- [GIVEN EXERCISE]: Tally the lines of the listing that contain the string "from". Give the number and nothing else.
┄┄┄┄┄┄┄┄┄┄
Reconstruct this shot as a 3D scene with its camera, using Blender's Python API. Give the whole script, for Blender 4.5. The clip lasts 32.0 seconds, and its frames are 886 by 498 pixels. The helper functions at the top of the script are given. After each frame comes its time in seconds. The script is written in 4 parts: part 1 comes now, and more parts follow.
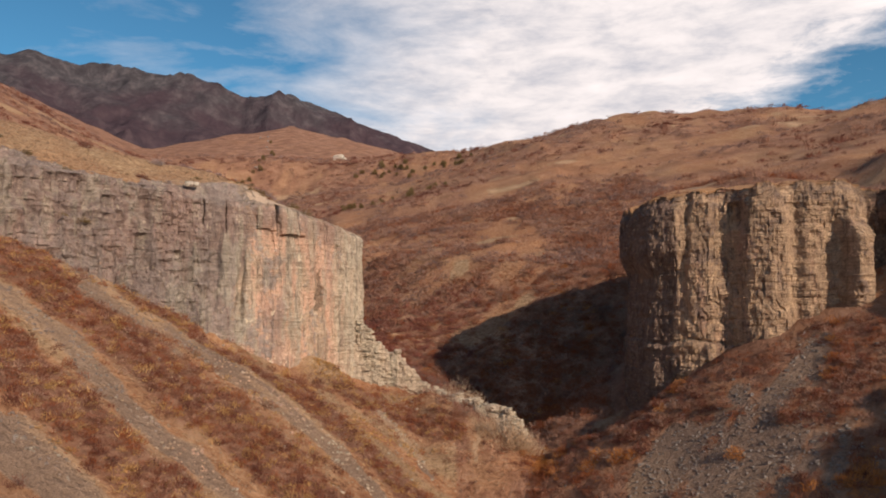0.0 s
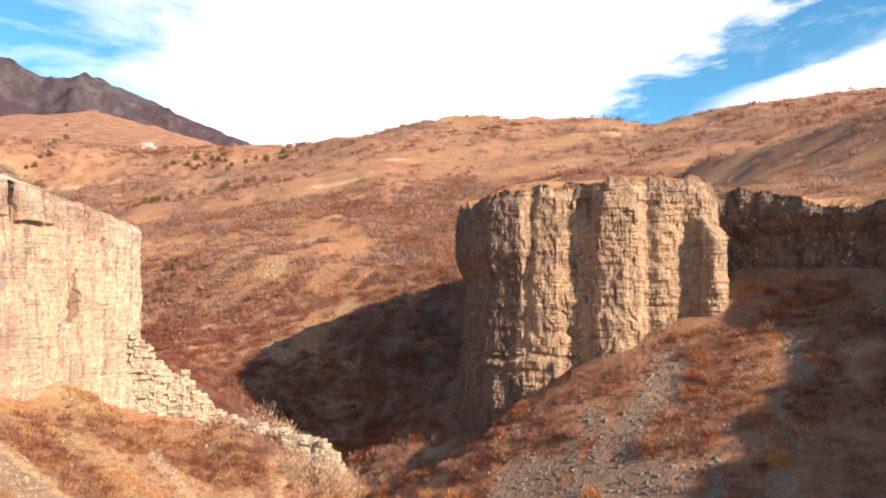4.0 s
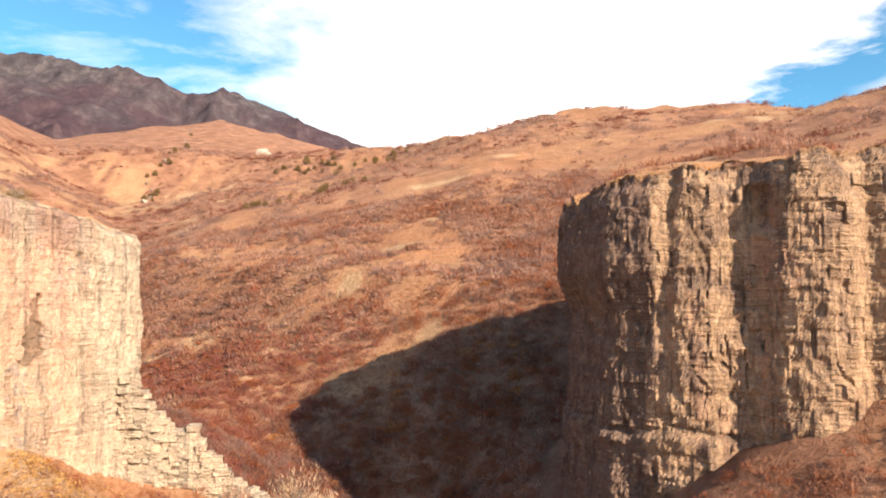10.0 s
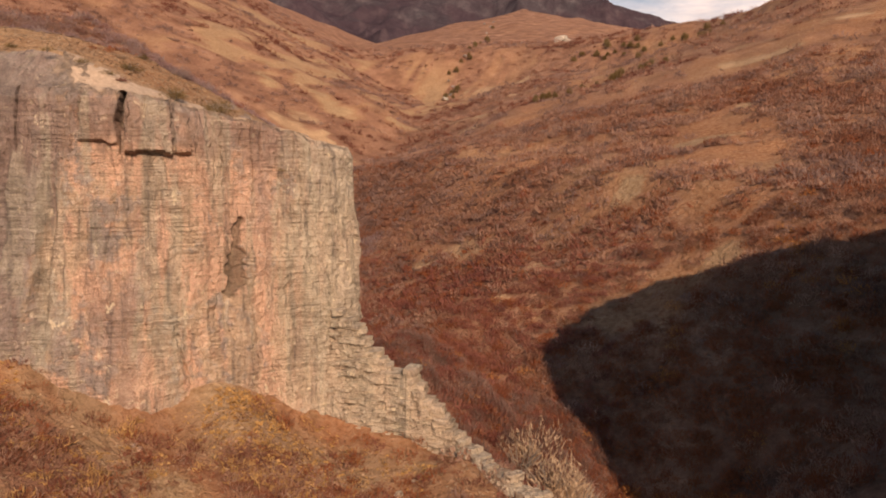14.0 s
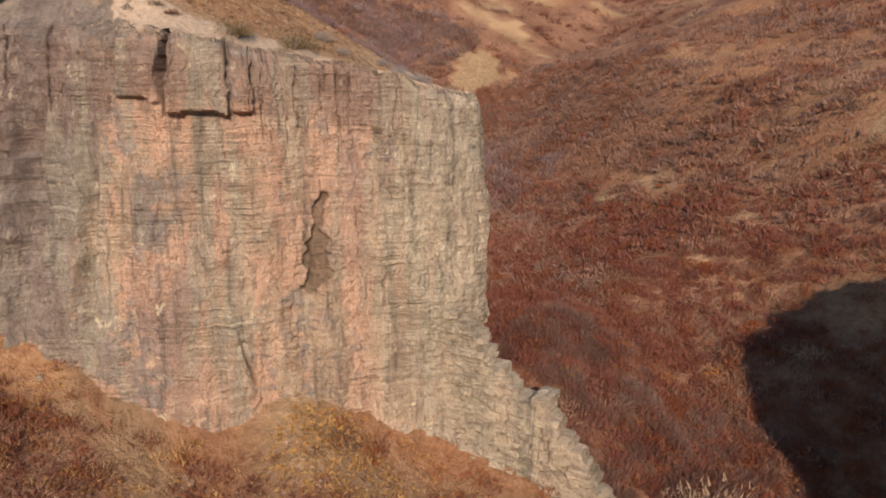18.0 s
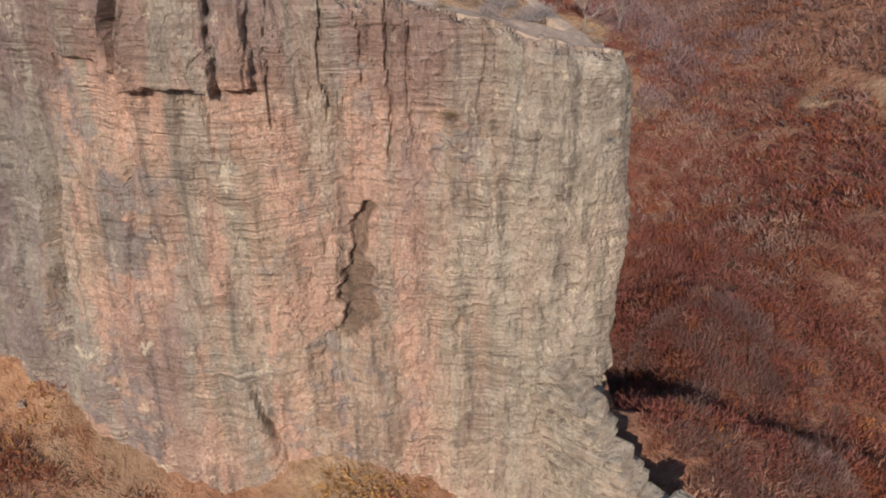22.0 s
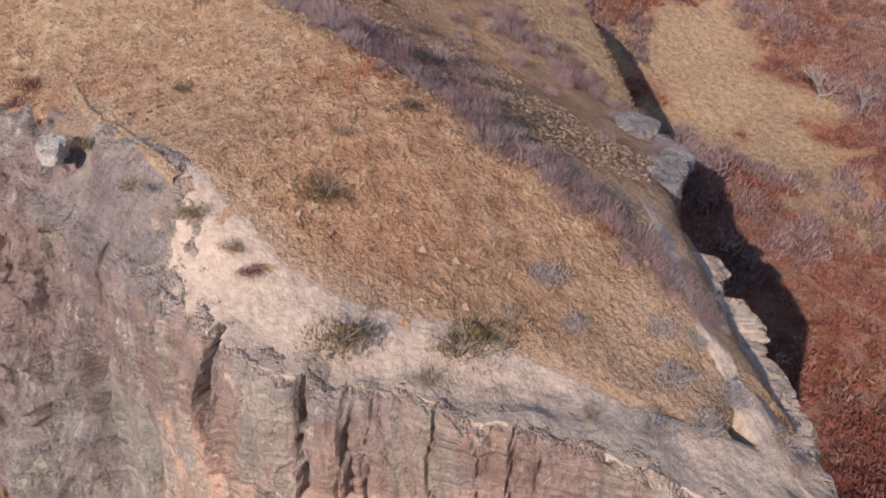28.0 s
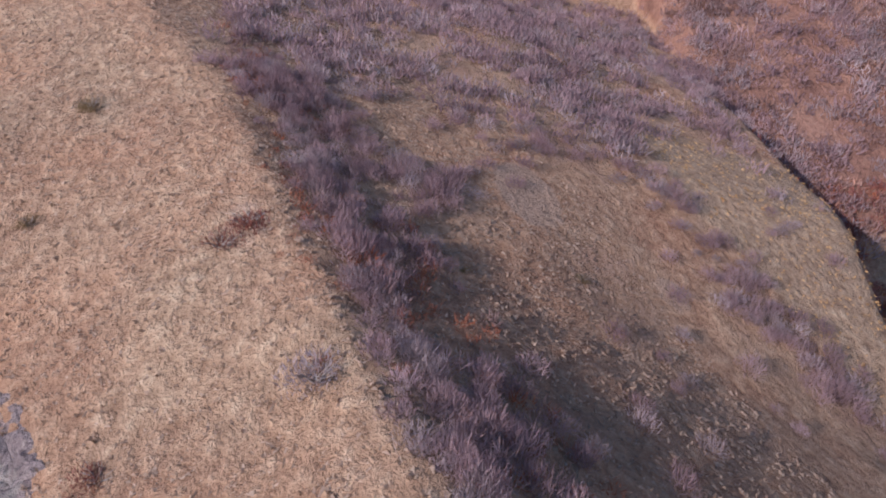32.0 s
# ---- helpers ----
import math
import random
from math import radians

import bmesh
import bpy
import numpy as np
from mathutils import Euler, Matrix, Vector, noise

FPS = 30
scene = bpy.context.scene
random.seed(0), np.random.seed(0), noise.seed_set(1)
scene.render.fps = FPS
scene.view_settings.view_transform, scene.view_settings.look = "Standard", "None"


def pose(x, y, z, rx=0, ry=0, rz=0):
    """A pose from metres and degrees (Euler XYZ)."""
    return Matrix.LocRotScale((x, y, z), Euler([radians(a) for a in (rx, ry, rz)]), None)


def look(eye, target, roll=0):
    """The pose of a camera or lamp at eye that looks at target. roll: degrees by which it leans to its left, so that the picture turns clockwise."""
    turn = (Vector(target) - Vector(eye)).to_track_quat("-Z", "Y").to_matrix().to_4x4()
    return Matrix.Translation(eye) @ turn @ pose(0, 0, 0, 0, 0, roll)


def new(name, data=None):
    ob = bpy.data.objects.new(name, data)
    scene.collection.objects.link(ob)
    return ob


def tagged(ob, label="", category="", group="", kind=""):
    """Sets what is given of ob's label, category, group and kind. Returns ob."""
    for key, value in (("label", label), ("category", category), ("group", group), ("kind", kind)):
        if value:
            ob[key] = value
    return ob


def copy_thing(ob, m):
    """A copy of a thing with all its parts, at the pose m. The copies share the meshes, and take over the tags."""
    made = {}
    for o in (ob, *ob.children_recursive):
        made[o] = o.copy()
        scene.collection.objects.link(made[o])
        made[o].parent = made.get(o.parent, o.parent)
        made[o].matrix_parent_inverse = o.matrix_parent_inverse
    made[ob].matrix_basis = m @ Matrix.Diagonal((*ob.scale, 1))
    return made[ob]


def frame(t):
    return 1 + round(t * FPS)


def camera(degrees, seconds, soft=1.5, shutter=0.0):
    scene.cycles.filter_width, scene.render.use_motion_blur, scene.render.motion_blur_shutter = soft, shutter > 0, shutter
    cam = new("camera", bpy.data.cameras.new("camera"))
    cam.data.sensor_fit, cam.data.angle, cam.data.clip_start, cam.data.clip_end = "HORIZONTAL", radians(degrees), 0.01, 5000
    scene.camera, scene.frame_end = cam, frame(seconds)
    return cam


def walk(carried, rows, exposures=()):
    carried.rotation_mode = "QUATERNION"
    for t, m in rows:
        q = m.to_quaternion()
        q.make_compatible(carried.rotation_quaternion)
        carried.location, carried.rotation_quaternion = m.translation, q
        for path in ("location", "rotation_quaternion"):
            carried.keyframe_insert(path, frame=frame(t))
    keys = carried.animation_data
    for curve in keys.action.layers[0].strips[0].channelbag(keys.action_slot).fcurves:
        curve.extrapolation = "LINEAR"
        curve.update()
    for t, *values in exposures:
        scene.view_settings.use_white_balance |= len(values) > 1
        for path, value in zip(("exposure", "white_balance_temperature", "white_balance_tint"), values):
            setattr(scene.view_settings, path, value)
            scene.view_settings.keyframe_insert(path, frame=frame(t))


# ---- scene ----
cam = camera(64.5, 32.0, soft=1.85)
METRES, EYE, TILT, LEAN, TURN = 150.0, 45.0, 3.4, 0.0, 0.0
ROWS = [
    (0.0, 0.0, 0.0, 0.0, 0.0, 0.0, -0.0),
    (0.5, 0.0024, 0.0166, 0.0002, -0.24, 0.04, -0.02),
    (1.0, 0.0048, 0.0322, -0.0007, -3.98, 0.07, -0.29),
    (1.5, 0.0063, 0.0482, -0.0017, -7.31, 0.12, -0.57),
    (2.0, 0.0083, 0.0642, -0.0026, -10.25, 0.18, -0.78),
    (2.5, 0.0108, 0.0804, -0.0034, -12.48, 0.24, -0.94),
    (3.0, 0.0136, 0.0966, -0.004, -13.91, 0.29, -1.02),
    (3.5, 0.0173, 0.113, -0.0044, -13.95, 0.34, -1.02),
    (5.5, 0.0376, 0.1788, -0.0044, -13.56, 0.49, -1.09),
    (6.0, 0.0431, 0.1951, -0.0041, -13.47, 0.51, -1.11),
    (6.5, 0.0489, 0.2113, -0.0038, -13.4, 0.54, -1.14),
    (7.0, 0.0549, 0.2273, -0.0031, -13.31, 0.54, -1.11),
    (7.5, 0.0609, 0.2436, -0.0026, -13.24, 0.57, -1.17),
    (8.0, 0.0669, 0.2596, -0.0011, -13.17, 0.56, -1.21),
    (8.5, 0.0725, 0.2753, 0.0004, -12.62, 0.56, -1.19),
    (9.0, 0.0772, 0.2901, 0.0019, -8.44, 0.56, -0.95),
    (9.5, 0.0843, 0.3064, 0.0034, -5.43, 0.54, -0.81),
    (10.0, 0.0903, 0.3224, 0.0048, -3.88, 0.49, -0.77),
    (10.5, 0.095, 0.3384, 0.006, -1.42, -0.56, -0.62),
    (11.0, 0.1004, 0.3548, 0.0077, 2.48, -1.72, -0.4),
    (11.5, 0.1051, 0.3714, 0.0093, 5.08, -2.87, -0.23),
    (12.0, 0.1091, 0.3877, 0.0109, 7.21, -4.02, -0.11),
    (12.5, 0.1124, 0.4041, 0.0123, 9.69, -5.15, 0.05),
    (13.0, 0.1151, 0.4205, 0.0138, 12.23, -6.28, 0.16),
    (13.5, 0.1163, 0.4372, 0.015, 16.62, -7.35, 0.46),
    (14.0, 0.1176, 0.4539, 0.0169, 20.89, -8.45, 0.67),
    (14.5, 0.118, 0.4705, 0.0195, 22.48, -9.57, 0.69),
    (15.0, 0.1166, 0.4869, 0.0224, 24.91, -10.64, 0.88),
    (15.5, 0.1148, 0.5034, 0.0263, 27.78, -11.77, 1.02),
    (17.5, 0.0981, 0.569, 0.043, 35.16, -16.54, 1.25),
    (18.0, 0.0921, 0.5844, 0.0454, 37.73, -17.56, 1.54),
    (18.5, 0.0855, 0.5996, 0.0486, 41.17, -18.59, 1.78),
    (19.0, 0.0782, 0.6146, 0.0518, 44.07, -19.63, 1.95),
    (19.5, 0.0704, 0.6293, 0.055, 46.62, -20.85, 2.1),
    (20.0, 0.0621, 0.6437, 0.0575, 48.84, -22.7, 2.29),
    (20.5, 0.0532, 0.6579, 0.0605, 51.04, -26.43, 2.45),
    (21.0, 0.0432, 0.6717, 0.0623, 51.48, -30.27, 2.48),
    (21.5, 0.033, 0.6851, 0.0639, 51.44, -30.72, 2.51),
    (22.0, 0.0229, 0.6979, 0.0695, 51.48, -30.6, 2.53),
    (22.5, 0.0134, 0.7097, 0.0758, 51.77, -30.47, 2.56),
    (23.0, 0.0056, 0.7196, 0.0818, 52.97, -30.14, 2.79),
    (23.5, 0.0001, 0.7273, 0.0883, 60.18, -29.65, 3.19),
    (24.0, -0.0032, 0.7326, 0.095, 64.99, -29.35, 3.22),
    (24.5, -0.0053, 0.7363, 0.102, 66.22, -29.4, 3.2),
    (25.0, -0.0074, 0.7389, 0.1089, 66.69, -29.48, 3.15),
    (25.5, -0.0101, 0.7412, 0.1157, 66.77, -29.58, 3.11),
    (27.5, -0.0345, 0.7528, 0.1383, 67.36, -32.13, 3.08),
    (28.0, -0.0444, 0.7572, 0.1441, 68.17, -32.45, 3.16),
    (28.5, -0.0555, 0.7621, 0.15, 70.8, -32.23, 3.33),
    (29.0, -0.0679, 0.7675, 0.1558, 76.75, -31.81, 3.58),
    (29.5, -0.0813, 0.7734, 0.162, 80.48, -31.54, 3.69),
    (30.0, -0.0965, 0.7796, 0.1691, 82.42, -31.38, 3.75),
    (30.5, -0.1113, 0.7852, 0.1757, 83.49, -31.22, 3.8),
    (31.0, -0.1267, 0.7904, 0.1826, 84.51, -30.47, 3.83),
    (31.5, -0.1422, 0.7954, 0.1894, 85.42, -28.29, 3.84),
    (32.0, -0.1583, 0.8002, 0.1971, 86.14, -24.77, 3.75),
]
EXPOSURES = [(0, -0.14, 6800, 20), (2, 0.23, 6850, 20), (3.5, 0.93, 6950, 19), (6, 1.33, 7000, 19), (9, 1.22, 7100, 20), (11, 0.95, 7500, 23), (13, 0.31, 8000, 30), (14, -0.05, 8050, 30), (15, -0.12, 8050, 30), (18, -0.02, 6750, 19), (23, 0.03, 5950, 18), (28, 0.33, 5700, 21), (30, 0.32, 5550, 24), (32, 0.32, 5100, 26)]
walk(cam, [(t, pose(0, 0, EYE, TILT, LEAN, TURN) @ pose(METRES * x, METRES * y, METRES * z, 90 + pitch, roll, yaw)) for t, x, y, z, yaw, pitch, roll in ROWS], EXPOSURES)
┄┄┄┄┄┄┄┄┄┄
- [OUTPUT BELOW]: 3